As scientists have been warning for years, wild animals are a source for both known and unknown pathogens that can be transferred to humans (zoonoses). This makes the exotic pet trade, in which countless wild animal species get in close contact with humans and animals they haven’t encountered before at a large scale, an alarming risk factor in infectious disease transmission. The EU is one of the largest markets in the world for exotic pets. Yet Europe’s booming exotic pet industry operates in a regulatory space with very few controls and limited oversight.
“Our study shows that many former exotic pets carried zoonotic pathogens that had remained undetected until the animals were tested at our specialized quarantine facilities”, says David van Gennep, CEO of AAP. For example primates with herpes viruses of STLV (Simian T-Lymphotropic Virus). STLV expresses itself in humans as HTLV; a virus that can lead to T-cell cancer. Other animals carried parasitic worms, such as baylisascaris, with them. In humans, the larvae of these worms can migrate to the eyes or the brain and lead to serious, sometimes even fatal, neurological damage. “Pathogens and illnesses in exotic pets can easily remain invisible and undetected, unless they are specifically screened, which – in light of limited veterinary capacities for exotic pets – is very rare. If we have already found so many zoonoses in the few hundred animals we recently recued, what about the millions of exotic pets still being kept in the EU? Likelihood suggests that many of them have never been properly screened either and are also carrying undetected, potentially dangerous pathogens.”
AAP’s research also illustrates that the current EU regulation is insufficiently equipped to prevent, detect and respond to the zoonotic disease risks posed by the exotic pet trade. The EU still allows the import, trade and keeping of the vast majority of the world’s wild animal species, despite potential risks. Furthermore, the EU Animal Health Law is mainly geared towards the livestock sector and does not include many of the diseases that can be transferred by exotic animals. Exotic pets are also exempt from the registration, record-keeping and traceability requirements that apply to other animals and animal products.
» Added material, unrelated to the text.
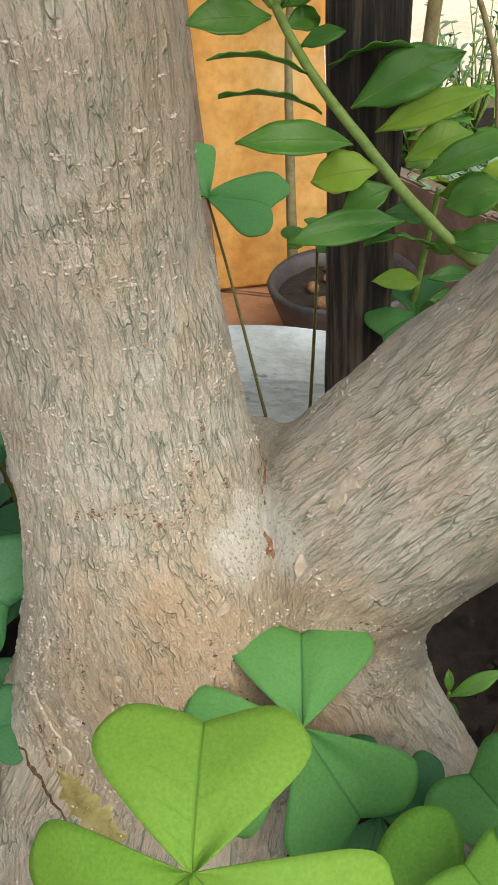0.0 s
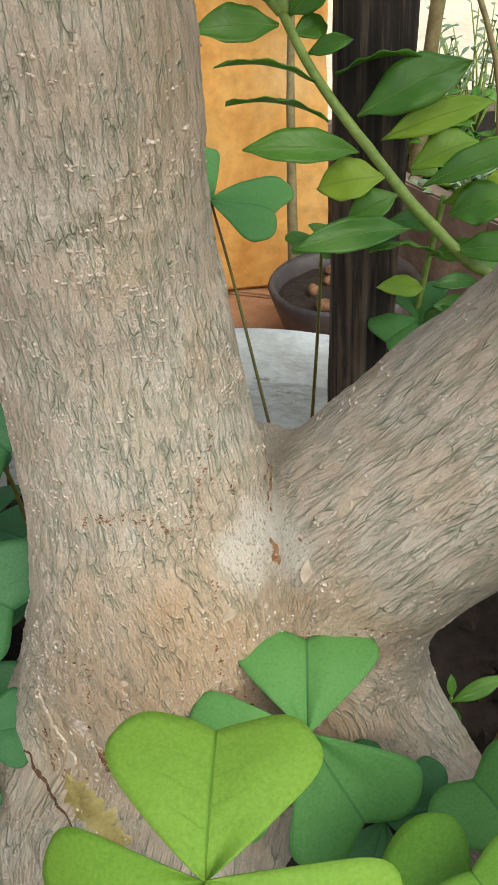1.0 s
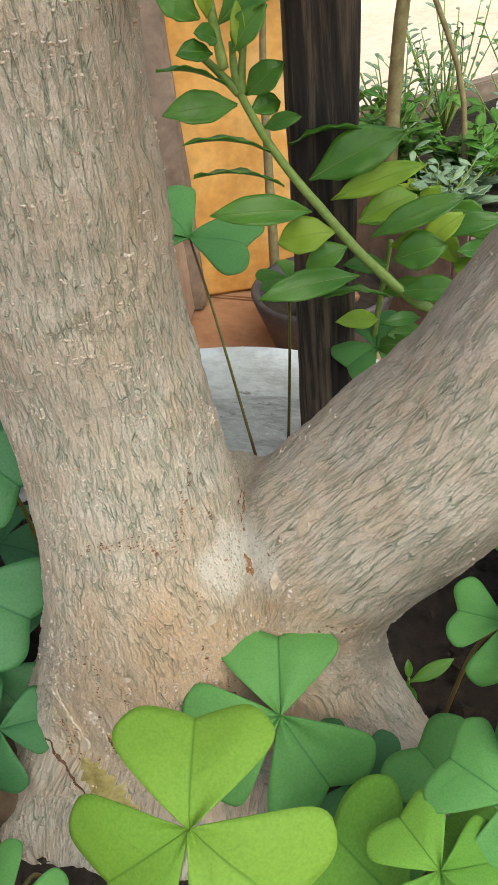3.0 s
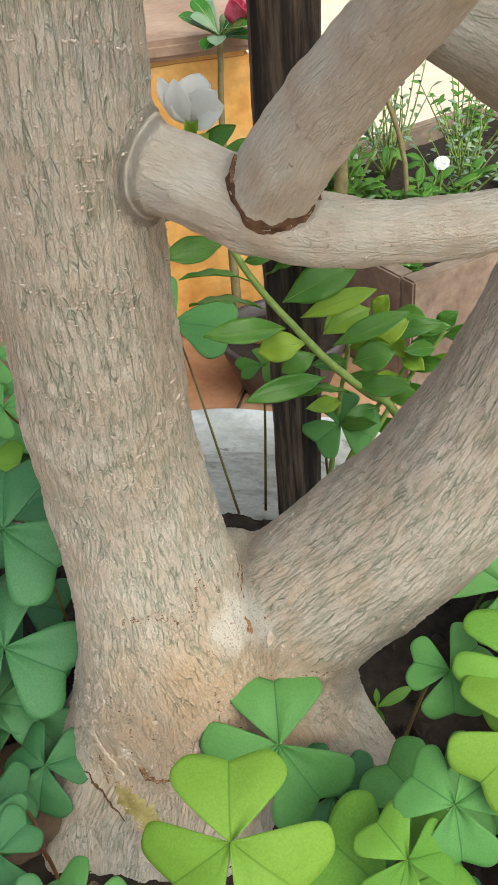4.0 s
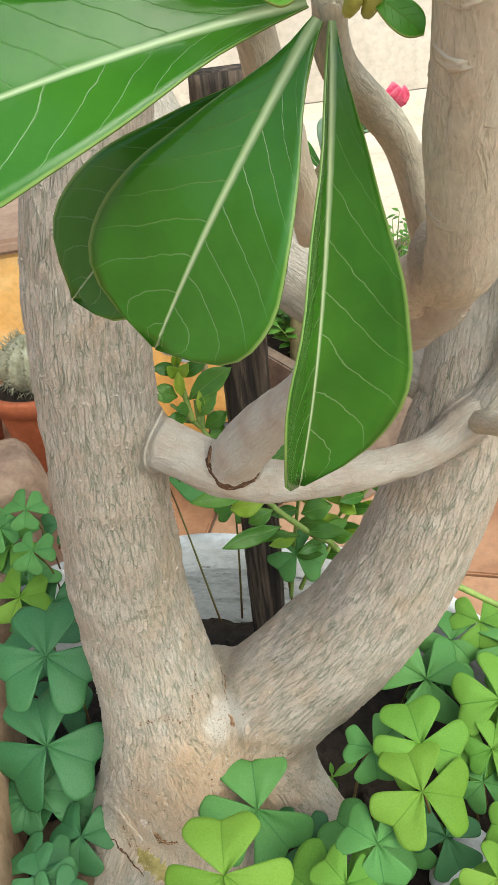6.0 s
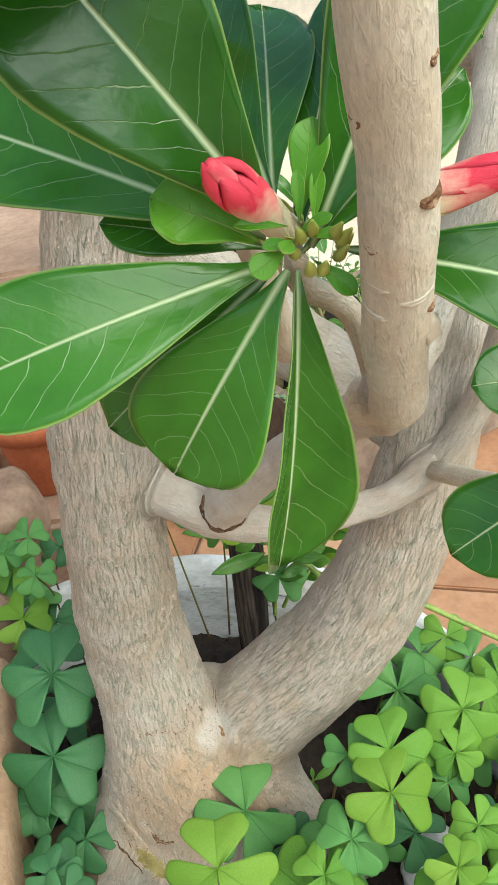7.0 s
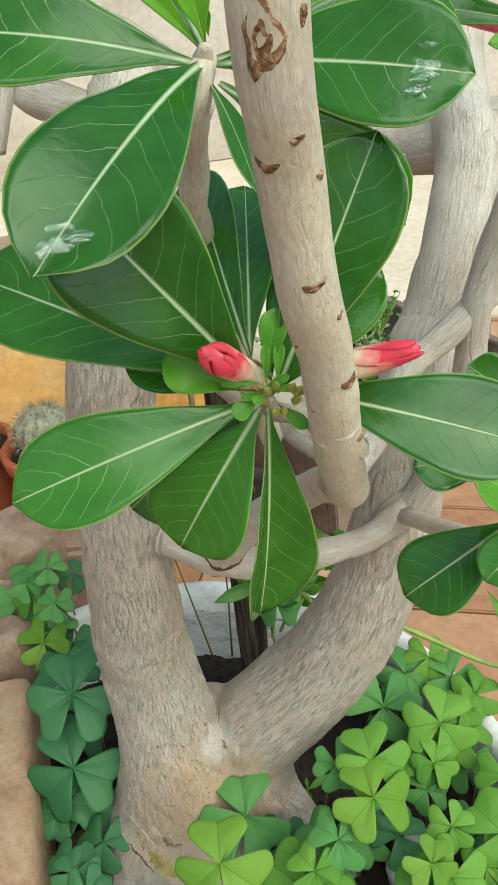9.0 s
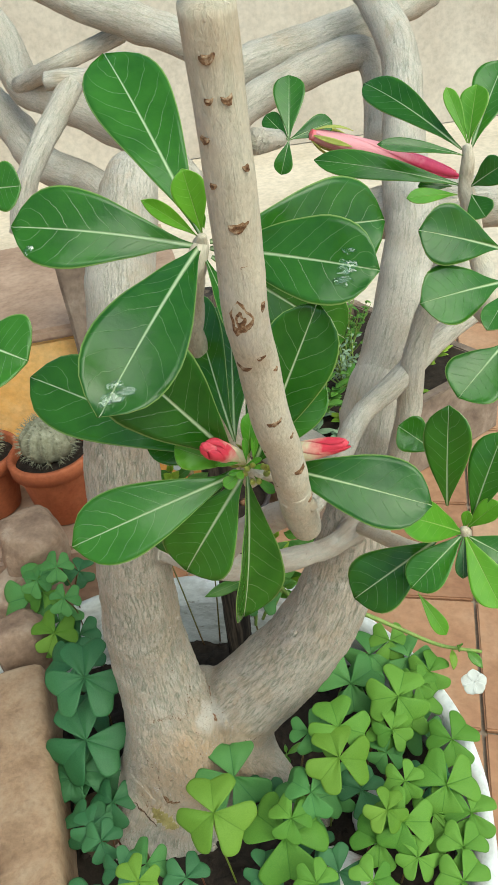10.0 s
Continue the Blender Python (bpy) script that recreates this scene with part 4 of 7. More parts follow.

Luckily, a more preventive approach lies within reach; in the form of an EU Positive List of safe and suitable pets. This is a ‘white list’ of animal species permitted to be traded and kept as pets in the EU, on the basis of a comprehensive risk assessment by experts based on animal health and welfare, biodiversity, and public health and safety risks. All animal species not included on the list are automatically prohibited. This ensures transparency, safety and efficiency, and is in line with the precautionary approach already taken in other EU-regulated areas.
If we are to prevent future zoonotic disease outbreaks and pandemics, it is paramount that the root causes of increased human interaction with and exploitation of wild animals are addressed in policy responses. This also means regulating the exotic pet trade within the EU, with an EU Positive List.